══ Collected material ══

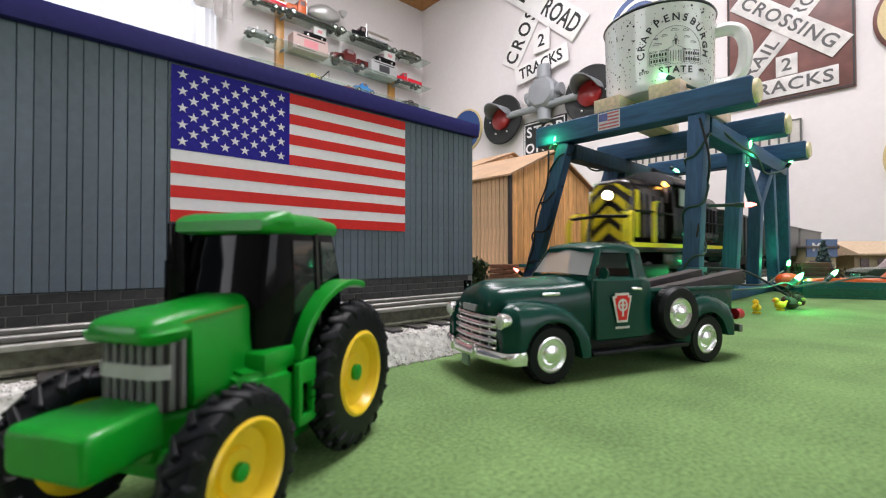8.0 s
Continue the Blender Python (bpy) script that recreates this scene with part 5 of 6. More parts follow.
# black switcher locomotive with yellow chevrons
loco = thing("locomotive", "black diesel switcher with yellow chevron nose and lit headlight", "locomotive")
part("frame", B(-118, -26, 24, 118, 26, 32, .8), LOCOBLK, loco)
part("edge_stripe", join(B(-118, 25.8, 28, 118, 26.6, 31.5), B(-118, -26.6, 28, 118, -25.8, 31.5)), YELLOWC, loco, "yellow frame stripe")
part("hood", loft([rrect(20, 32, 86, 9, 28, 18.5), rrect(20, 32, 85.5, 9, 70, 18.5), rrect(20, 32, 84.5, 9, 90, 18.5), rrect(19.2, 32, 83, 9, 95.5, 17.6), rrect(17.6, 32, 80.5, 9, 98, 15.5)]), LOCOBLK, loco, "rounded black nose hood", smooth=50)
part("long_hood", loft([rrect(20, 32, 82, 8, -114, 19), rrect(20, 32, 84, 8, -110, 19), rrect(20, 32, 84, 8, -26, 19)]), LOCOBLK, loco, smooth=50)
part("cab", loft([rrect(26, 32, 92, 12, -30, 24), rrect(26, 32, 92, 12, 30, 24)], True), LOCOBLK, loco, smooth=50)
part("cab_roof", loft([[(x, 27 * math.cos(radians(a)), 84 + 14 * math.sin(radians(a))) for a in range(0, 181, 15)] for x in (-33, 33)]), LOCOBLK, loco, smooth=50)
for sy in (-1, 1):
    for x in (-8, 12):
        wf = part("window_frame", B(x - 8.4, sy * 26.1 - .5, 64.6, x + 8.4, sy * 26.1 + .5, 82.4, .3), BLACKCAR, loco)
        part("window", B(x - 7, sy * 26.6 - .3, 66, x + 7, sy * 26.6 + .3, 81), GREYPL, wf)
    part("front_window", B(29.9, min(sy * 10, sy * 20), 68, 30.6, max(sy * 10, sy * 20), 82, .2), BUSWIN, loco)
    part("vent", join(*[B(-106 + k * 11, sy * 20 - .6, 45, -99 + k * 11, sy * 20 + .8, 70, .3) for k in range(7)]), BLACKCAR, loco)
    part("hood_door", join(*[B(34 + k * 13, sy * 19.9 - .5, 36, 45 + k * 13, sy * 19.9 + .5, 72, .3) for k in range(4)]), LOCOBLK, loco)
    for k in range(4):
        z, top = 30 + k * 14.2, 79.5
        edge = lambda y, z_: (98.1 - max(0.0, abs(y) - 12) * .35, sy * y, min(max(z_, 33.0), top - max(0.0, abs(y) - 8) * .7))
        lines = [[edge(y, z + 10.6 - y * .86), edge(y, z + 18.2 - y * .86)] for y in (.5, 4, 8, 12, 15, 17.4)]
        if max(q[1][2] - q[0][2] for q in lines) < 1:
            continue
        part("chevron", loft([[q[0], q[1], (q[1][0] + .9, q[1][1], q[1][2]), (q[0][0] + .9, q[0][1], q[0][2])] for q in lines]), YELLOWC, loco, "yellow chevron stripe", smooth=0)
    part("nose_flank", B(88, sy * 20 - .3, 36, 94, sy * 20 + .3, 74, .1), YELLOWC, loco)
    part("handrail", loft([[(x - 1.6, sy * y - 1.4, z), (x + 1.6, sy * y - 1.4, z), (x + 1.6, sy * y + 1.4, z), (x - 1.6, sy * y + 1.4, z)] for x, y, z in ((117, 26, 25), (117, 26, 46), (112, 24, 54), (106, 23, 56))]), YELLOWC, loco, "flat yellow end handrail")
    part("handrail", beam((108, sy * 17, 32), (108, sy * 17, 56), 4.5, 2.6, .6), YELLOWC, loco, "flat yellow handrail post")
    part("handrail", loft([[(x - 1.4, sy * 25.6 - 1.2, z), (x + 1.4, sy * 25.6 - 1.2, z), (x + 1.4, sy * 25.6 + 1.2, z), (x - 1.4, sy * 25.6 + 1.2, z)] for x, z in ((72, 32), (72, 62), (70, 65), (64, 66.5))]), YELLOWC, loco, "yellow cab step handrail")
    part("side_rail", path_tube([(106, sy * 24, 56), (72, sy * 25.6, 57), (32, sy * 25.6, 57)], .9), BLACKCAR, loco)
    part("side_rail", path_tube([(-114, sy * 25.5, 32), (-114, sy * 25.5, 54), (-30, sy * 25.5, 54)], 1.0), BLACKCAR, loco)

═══

Exercise requirements:
Reproduce all of the material above word for word. Omit the pictures.

Complete output:
8.0 s
Continue the Blender Python (bpy) script that recreates this scene with part 5 of 6. More parts follow.
# black switcher locomotive with yellow chevrons
loco = thing("locomotive", "black diesel switcher with yellow chevron nose and lit headlight", "locomotive")
part("frame", B(-118, -26, 24, 118, 26, 32, .8), LOCOBLK, loco)
part("edge_stripe", join(B(-118, 25.8, 28, 118, 26.6, 31.5), B(-118, -26.6, 28, 118, -25.8, 31.5)), YELLOWC, loco, "yellow frame stripe")
part("hood", loft([rrect(20, 32, 86, 9, 28, 18.5), rrect(20, 32, 85.5, 9, 70, 18.5), rrect(20, 32, 84.5, 9, 90, 18.5), rrect(19.2, 32, 83, 9, 95.5, 17.6), rrect(17.6, 32, 80.5, 9, 98, 15.5)]), LOCOBLK, loco, "rounded black nose hood", smooth=50)
part("long_hood", loft([rrect(20, 32, 82, 8, -114, 19), rrect(20, 32, 84, 8, -110, 19), rrect(20, 32, 84, 8, -26, 19)]), LOCOBLK, loco, smooth=50)
part("cab", loft([rrect(26, 32, 92, 12, -30, 24), rrect(26, 32, 92, 12, 30, 24)], True), LOCOBLK, loco, smooth=50)
part("cab_roof", loft([[(x, 27 * math.cos(radians(a)), 84 + 14 * math.sin(radians(a))) for a in range(0, 181, 15)] for x in (-33, 33)]), LOCOBLK, loco, smooth=50)
for sy in (-1, 1):
    for x in (-8, 12):
        wf = part("window_frame", B(x - 8.4, sy * 26.1 - .5, 64.6, x + 8.4, sy * 26.1 + .5, 82.4, .3), BLACKCAR, loco)
        part("window", B(x - 7, sy * 26.6 - .3, 66, x + 7, sy * 26.6 + .3, 81), GREYPL, wf)
    part("front_window", B(29.9, min(sy * 10, sy * 20), 68, 30.6, max(sy * 10, sy * 20), 82, .2), BUSWIN, loco)
    part("vent", join(*[B(-106 + k * 11, sy * 20 - .6, 45, -99 + k * 11, sy * 20 + .8, 70, .3) for k in range(7)]), BLACKCAR, loco)
    part("hood_door", join(*[B(34 + k * 13, sy * 19.9 - .5, 36, 45 + k * 13, sy * 19.9 + .5, 72, .3) for k in range(4)]), LOCOBLK, loco)
    for k in range(4):
        z, top = 30 + k * 14.2, 79.5
        edge = lambda y, z_: (98.1 - max(0.0, abs(y) - 12) * .35, sy * y, min(max(z_, 33.0), top - max(0.0, abs(y) - 8) * .7))
        lines = [[edge(y, z + 10.6 - y * .86), edge(y, z + 18.2 - y * .86)] for y in (.5, 4, 8, 12, 15, 17.4)]
        if max(q[1][2] - q[0][2] for q in lines) < 1:
            continue
        part("chevron", loft([[q[0], q[1], (q[1][0] + .9, q[1][1], q[1][2]), (q[0][0] + .9, q[0][1], q[0][2])] for q in lines]), YELLOWC, loco, "yellow chevron stripe", smooth=0)
    part("nose_flank", B(88, sy * 20 - .3, 36, 94, sy * 20 + .3, 74, .1), YELLOWC, loco)
    part("handrail", loft([[(x - 1.6, sy * y - 1.4, z), (x + 1.6, sy * y - 1.4, z), (x + 1.6, sy * y + 1.4, z), (x - 1.6, sy * y + 1.4, z)] for x, y, z in ((117, 26, 25), (117, 26, 46), (112, 24, 54), (106, 23, 56))]), YELLOWC, loco, "flat yellow end handrail")
    part("handrail", beam((108, sy * 17, 32), (108, sy * 17, 56), 4.5, 2.6, .6), YELLOWC, loco, "flat yellow handrail post")
    part("handrail", loft([[(x - 1.4, sy * 25.6 - 1.2, z), (x + 1.4, sy * 25.6 - 1.2, z), (x + 1.4, sy * 25.6 + 1.2, z), (x - 1.4, sy * 25.6 + 1.2, z)] for x, z in ((72, 32), (72, 62), (70, 65), (64, 66.5))]), YELLOWC, loco, "yellow cab step handrail")
    part("side_rail", path_tube([(106, sy * 24, 56), (72, sy * 25.6, 57), (32, sy * 25.6, 57)], .9), BLACKCAR, loco)
    part("side_rail", path_tube([(-114, sy * 25.5, 32), (-114, sy * 25.5, 54), (-30, sy * 25.5, 54)], 1.0), BLACKCAR, loco)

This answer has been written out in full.